▸ **What you have to do**
Reproduce the material word for word; the images stay out.

▸ **Collected material**
::::::

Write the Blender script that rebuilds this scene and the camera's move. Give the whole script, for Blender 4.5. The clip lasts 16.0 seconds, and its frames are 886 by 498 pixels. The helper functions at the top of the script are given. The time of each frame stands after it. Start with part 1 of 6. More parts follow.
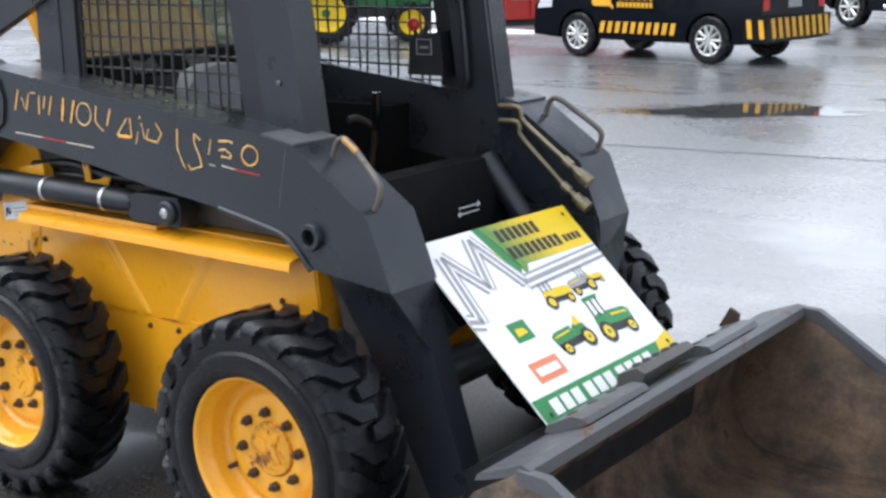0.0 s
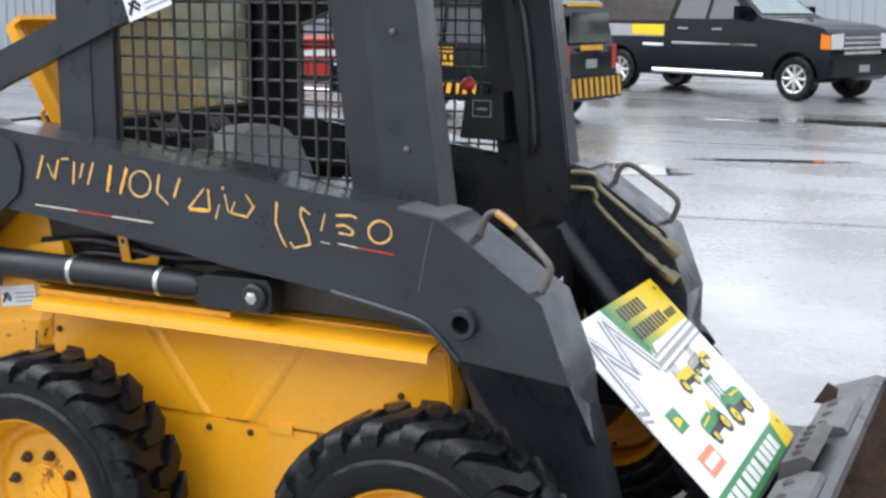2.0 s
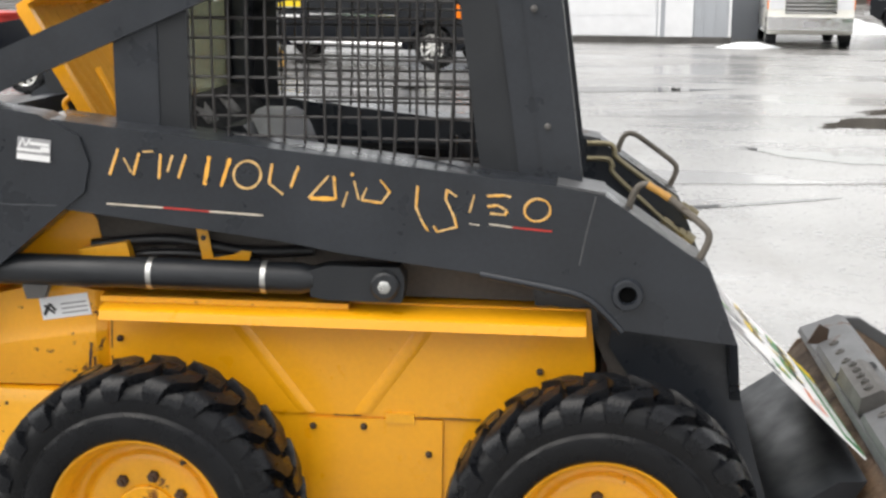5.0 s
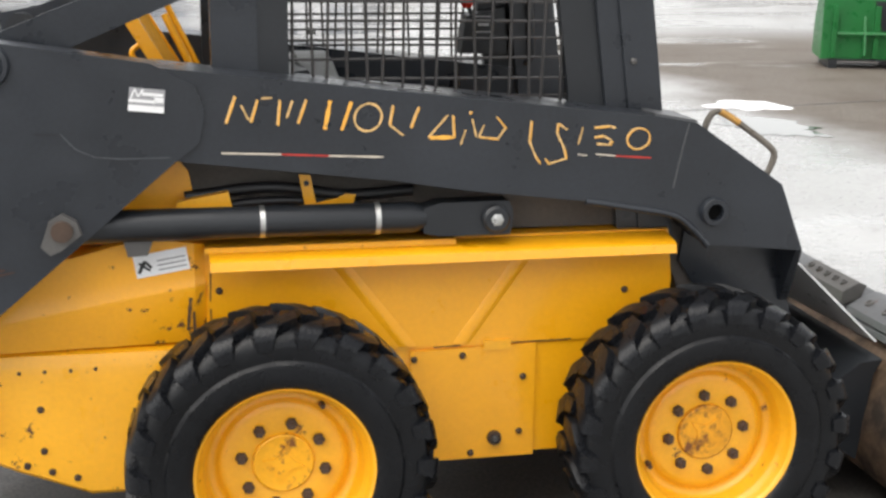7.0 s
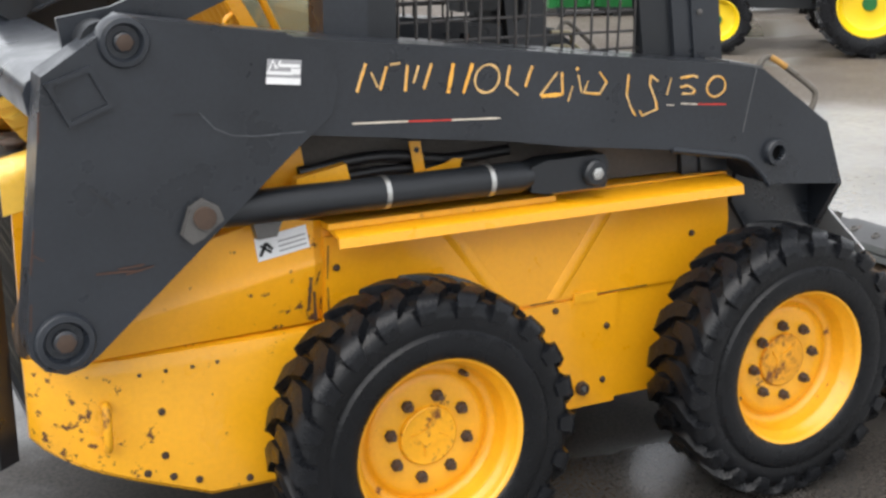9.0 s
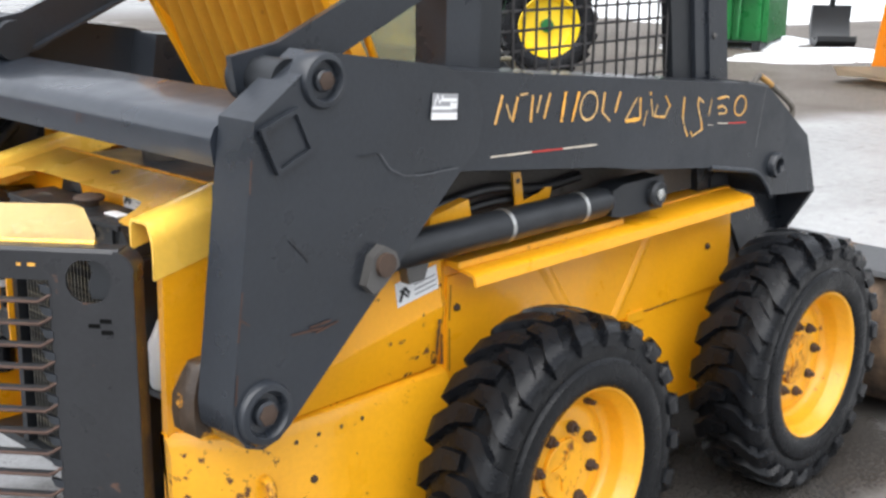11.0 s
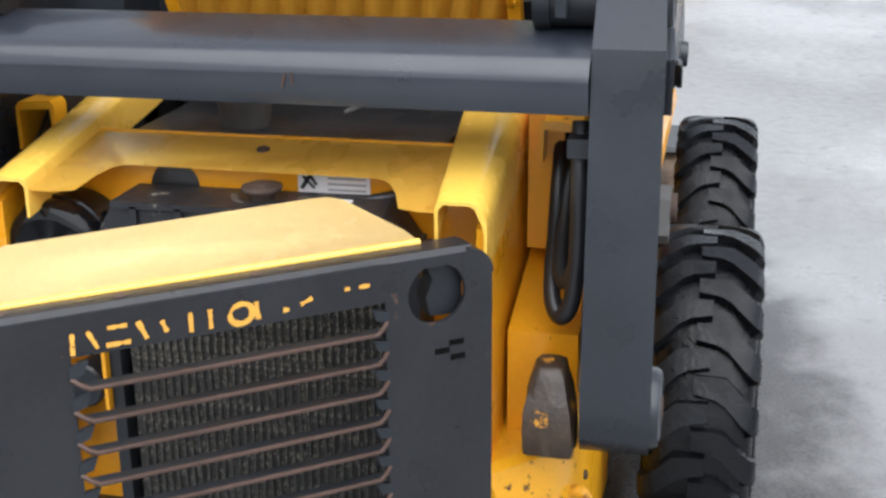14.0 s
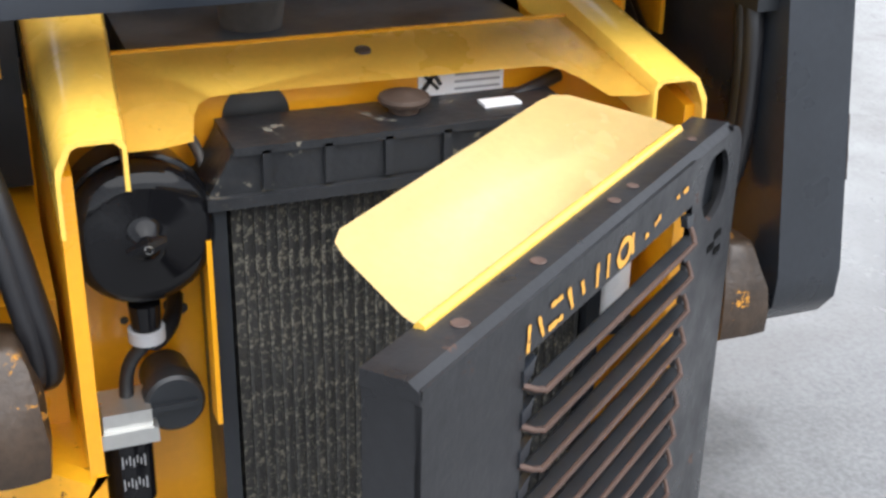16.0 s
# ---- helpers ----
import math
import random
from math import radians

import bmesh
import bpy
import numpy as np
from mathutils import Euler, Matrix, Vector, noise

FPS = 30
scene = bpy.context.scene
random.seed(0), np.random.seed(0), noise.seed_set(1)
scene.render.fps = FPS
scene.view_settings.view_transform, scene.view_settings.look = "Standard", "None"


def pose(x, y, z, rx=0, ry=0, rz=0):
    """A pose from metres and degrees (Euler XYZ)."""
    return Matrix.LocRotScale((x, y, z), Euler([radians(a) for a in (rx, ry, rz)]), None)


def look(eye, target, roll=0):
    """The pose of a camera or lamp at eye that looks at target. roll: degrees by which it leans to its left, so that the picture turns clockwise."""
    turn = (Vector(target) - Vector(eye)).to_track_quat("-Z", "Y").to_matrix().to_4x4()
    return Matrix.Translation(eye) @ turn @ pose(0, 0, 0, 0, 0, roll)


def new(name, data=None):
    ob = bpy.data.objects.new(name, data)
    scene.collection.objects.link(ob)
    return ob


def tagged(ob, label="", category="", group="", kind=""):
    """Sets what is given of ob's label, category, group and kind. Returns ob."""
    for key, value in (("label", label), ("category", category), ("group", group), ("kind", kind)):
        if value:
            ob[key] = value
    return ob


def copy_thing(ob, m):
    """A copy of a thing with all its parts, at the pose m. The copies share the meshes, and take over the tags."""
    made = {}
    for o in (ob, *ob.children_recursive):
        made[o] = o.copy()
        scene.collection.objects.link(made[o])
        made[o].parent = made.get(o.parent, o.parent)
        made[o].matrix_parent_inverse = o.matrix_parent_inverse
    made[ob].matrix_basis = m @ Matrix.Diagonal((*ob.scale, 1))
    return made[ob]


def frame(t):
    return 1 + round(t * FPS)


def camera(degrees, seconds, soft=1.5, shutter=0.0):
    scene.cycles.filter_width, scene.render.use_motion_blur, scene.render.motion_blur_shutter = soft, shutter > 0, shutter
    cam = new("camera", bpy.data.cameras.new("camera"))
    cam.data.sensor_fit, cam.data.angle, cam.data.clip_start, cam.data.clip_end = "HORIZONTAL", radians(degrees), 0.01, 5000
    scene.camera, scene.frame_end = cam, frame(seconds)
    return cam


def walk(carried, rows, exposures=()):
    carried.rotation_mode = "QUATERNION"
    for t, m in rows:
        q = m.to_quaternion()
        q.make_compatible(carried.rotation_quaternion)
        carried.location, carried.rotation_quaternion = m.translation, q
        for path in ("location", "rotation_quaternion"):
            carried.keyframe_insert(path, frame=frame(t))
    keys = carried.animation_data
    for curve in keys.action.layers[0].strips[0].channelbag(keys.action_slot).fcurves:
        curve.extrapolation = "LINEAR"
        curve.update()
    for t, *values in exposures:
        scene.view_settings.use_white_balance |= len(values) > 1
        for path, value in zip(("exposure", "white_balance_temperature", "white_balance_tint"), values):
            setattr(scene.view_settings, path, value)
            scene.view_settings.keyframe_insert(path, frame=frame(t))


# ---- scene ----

::::::

▸ **Result**
Write the Blender script that rebuilds this scene and the camera's move. Give the whole script, for Blender 4.5. The clip lasts 16.0 seconds, and its frames are 886 by 498 pixels. The helper functions at the top of the script are given. The time of each frame stands after it. Start with part 1 of 6. More parts follow.
0.0 s
2.0 s
5.0 s
7.0 s
9.0 s
11.0 s
14.0 s
16.0 s
# ---- helpers ----
import math
import random
from math import radians

import bmesh
import bpy
import numpy as np
from mathutils import Euler, Matrix, Vector, noise

FPS = 30
scene = bpy.context.scene
random.seed(0), np.random.seed(0), noise.seed_set(1)
scene.render.fps = FPS
scene.view_settings.view_transform, scene.view_settings.look = "Standard", "None"


def pose(x, y, z, rx=0, ry=0, rz=0):
    """A pose from metres and degrees (Euler XYZ)."""
    return Matrix.LocRotScale((x, y, z), Euler([radians(a) for a in (rx, ry, rz)]), None)


def look(eye, target, roll=0):
    """The pose of a camera or lamp at eye that looks at target. roll: degrees by which it leans to its left, so that the picture turns clockwise."""
    turn = (Vector(target) - Vector(eye)).to_track_quat("-Z", "Y").to_matrix().to_4x4()
    return Matrix.Translation(eye) @ turn @ pose(0, 0, 0, 0, 0, roll)


def new(name, data=None):
    ob = bpy.data.objects.new(name, data)
    scene.collection.objects.link(ob)
    return ob


def tagged(ob, label="", category="", group="", kind=""):
    """Sets what is given of ob's label, category, group and kind. Returns ob."""
    for key, value in (("label", label), ("category", category), ("group", group), ("kind", kind)):
        if value:
            ob[key] = value
    return ob


def copy_thing(ob, m):
    """A copy of a thing with all its parts, at the pose m. The copies share the meshes, and take over the tags."""
    made = {}
    for o in (ob, *ob.children_recursive):
        made[o] = o.copy()
        scene.collection.objects.link(made[o])
        made[o].parent = made.get(o.parent, o.parent)
        made[o].matrix_parent_inverse = o.matrix_parent_inverse
    made[ob].matrix_basis = m @ Matrix.Diagonal((*ob.scale, 1))
    return made[ob]


def frame(t):
    return 1 + round(t * FPS)


def camera(degrees, seconds, soft=1.5, shutter=0.0):
    scene.cycles.filter_width, scene.render.use_motion_blur, scene.render.motion_blur_shutter = soft, shutter > 0, shutter
    cam = new("camera", bpy.data.cameras.new("camera"))
    cam.data.sensor_fit, cam.data.angle, cam.data.clip_start, cam.data.clip_end = "HORIZONTAL", radians(degrees), 0.01, 5000
    scene.camera, scene.frame_end = cam, frame(seconds)
    return cam


def walk(carried, rows, exposures=()):
    carried.rotation_mode = "QUATERNION"
    for t, m in rows:
        q = m.to_quaternion()
        q.make_compatible(carried.rotation_quaternion)
        carried.location, carried.rotation_quaternion = m.translation, q
        for path in ("location", "rotation_quaternion"):
            carried.keyframe_insert(path, frame=frame(t))
    keys = carried.animation_data
    for curve in keys.action.layers[0].strips[0].channelbag(keys.action_slot).fcurves:
        curve.extrapolation = "LINEAR"
        curve.update()
    for t, *values in exposures:
        scene.view_settings.use_white_balance |= len(values) > 1
        for path, value in zip(("exposure", "white_balance_temperature", "white_balance_tint"), values):
            setattr(scene.view_settings, path, value)
            scene.view_settings.keyframe_insert(path, frame=frame(t))


# ---- scene ----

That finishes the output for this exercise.